▸ Given data:
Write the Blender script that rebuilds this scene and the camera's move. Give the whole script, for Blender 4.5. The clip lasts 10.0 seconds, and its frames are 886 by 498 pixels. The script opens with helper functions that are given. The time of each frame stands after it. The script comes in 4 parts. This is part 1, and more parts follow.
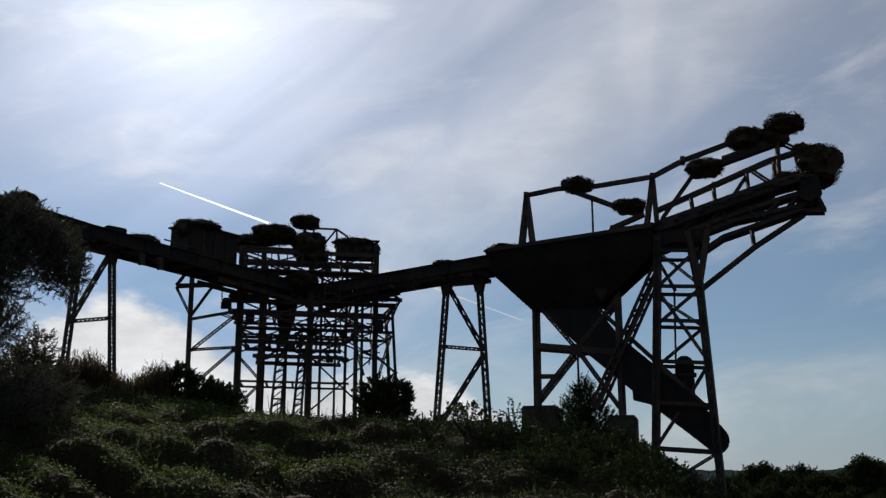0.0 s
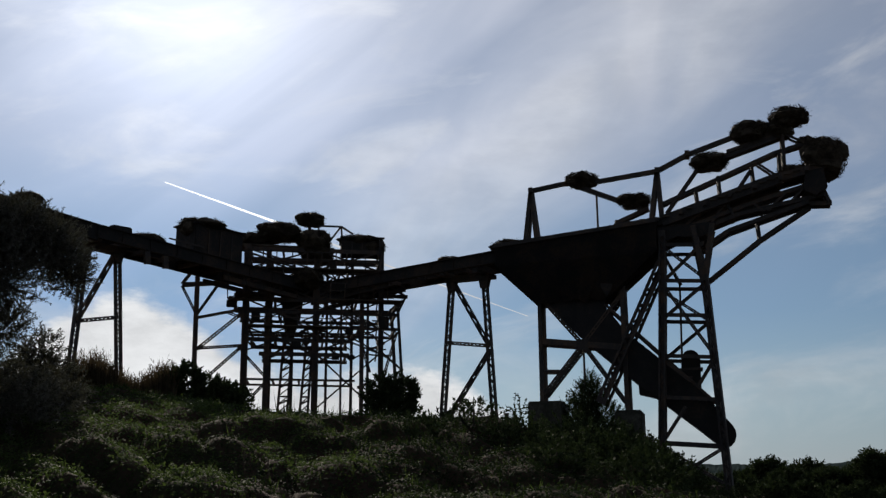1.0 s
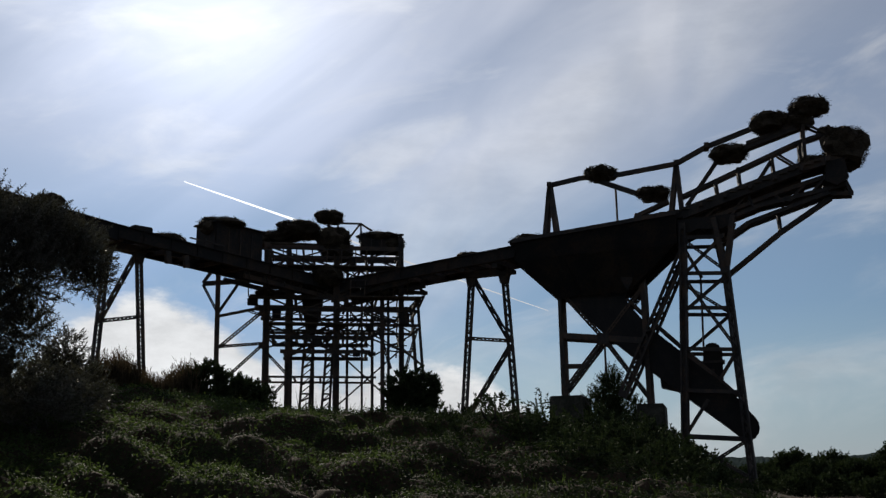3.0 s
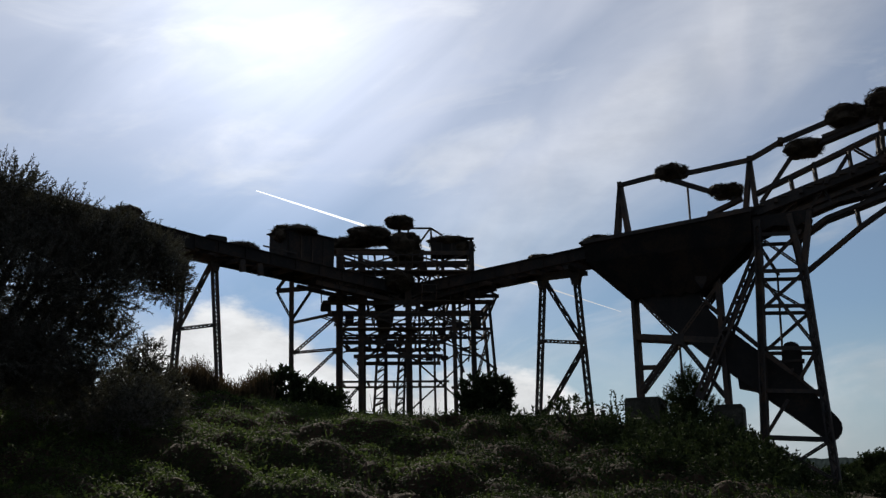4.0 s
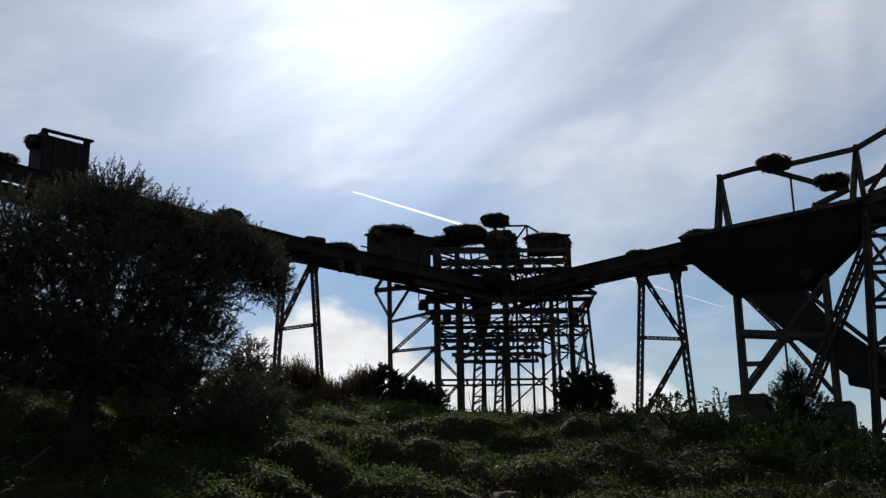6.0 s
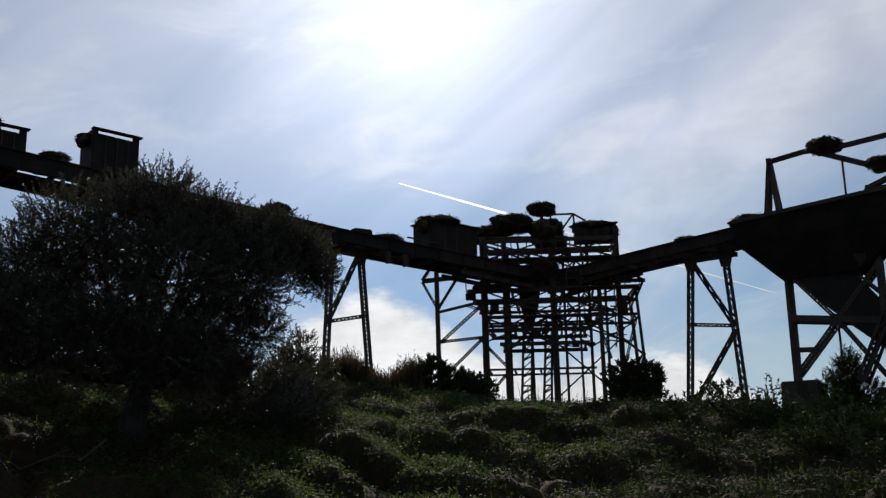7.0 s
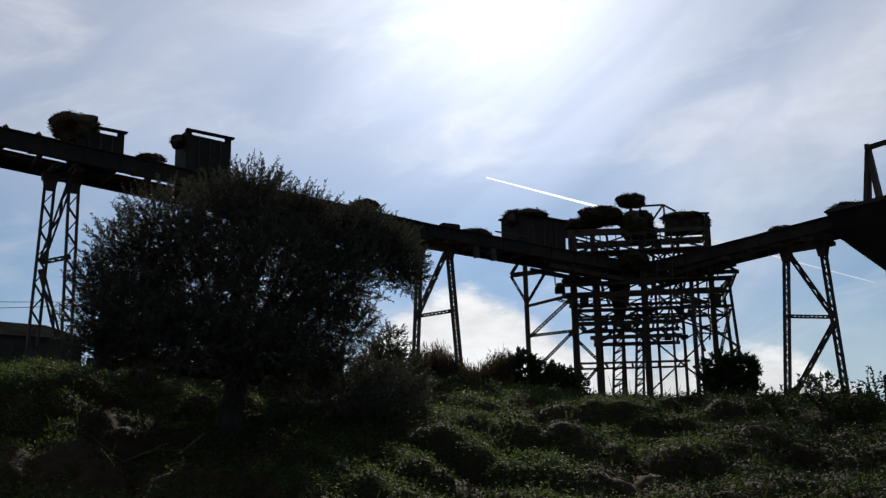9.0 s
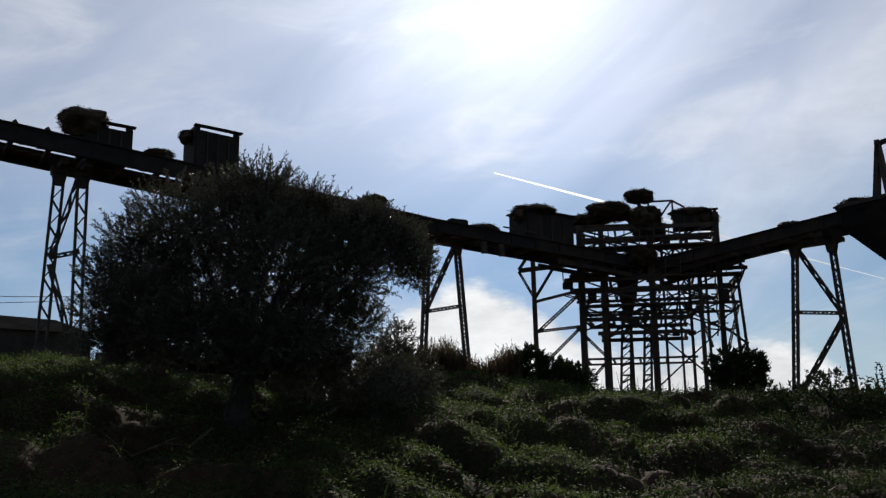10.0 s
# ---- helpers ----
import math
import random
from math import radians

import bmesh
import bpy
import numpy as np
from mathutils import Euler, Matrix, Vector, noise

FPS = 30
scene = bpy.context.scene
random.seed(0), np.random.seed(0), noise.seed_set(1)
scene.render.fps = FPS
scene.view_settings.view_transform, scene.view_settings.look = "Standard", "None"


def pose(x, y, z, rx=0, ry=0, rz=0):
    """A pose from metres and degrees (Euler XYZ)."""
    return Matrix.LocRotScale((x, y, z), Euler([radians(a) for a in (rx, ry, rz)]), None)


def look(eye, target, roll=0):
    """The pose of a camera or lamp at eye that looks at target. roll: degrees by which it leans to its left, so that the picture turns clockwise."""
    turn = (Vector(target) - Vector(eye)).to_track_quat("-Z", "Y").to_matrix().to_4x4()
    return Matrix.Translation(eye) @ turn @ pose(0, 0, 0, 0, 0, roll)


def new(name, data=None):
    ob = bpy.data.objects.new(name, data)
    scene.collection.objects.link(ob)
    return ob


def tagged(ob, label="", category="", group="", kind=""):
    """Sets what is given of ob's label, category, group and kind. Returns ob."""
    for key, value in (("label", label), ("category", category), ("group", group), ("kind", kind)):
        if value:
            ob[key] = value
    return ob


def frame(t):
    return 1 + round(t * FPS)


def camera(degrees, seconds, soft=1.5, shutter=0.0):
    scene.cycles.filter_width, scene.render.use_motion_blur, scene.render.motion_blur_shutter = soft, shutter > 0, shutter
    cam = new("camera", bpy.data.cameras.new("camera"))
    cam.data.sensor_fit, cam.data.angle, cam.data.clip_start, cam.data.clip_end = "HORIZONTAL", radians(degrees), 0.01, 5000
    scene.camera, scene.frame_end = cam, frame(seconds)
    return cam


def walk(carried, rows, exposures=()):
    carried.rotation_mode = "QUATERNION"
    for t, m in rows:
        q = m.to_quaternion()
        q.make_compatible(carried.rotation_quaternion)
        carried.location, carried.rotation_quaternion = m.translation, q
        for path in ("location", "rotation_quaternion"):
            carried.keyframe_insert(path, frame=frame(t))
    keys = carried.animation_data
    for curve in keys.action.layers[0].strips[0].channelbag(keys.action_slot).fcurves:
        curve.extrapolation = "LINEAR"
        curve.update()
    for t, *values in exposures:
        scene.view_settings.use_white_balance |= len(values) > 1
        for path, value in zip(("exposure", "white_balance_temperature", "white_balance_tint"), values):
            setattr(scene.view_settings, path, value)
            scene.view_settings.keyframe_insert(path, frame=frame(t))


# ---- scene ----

▸ What the task requires:
Send back the data above word for word, with the pictures left out.

▸ Response to the exercise:
Write the Blender script that rebuilds this scene and the camera's move. Give the whole script, for Blender 4.5. The clip lasts 10.0 seconds, and its frames are 886 by 498 pixels. The script opens with helper functions that are given. The time of each frame stands after it. The script comes in 4 parts. This is part 1, and more parts follow.
0.0 s
1.0 s
3.0 s
4.0 s
6.0 s
7.0 s
9.0 s
10.0 s
# ---- helpers ----
import math
import random
from math import radians

import bmesh
import bpy
import numpy as np
from mathutils import Euler, Matrix, Vector, noise

FPS = 30
scene = bpy.context.scene
random.seed(0), np.random.seed(0), noise.seed_set(1)
scene.render.fps = FPS
scene.view_settings.view_transform, scene.view_settings.look = "Standard", "None"


def pose(x, y, z, rx=0, ry=0, rz=0):
    """A pose from metres and degrees (Euler XYZ)."""
    return Matrix.LocRotScale((x, y, z), Euler([radians(a) for a in (rx, ry, rz)]), None)


def look(eye, target, roll=0):
    """The pose of a camera or lamp at eye that looks at target. roll: degrees by which it leans to its left, so that the picture turns clockwise."""
    turn = (Vector(target) - Vector(eye)).to_track_quat("-Z", "Y").to_matrix().to_4x4()
    return Matrix.Translation(eye) @ turn @ pose(0, 0, 0, 0, 0, roll)


def new(name, data=None):
    ob = bpy.data.objects.new(name, data)
    scene.collection.objects.link(ob)
    return ob


def tagged(ob, label="", category="", group="", kind=""):
    """Sets what is given of ob's label, category, group and kind. Returns ob."""
    for key, value in (("label", label), ("category", category), ("group", group), ("kind", kind)):
        if value:
            ob[key] = value
    return ob


def frame(t):
    return 1 + round(t * FPS)


def camera(degrees, seconds, soft=1.5, shutter=0.0):
    scene.cycles.filter_width, scene.render.use_motion_blur, scene.render.motion_blur_shutter = soft, shutter > 0, shutter
    cam = new("camera", bpy.data.cameras.new("camera"))
    cam.data.sensor_fit, cam.data.angle, cam.data.clip_start, cam.data.clip_end = "HORIZONTAL", radians(degrees), 0.01, 5000
    scene.camera, scene.frame_end = cam, frame(seconds)
    return cam


def walk(carried, rows, exposures=()):
    carried.rotation_mode = "QUATERNION"
    for t, m in rows:
        q = m.to_quaternion()
        q.make_compatible(carried.rotation_quaternion)
        carried.location, carried.rotation_quaternion = m.translation, q
        for path in ("location", "rotation_quaternion"):
            carried.keyframe_insert(path, frame=frame(t))
    keys = carried.animation_data
    for curve in keys.action.layers[0].strips[0].channelbag(keys.action_slot).fcurves:
        curve.extrapolation = "LINEAR"
        curve.update()
    for t, *values in exposures:
        scene.view_settings.use_white_balance |= len(values) > 1
        for path, value in zip(("exposure", "white_balance_temperature", "white_balance_tint"), values):
            setattr(scene.view_settings, path, value)
            scene.view_settings.keyframe_insert(path, frame=frame(t))


# ---- scene ----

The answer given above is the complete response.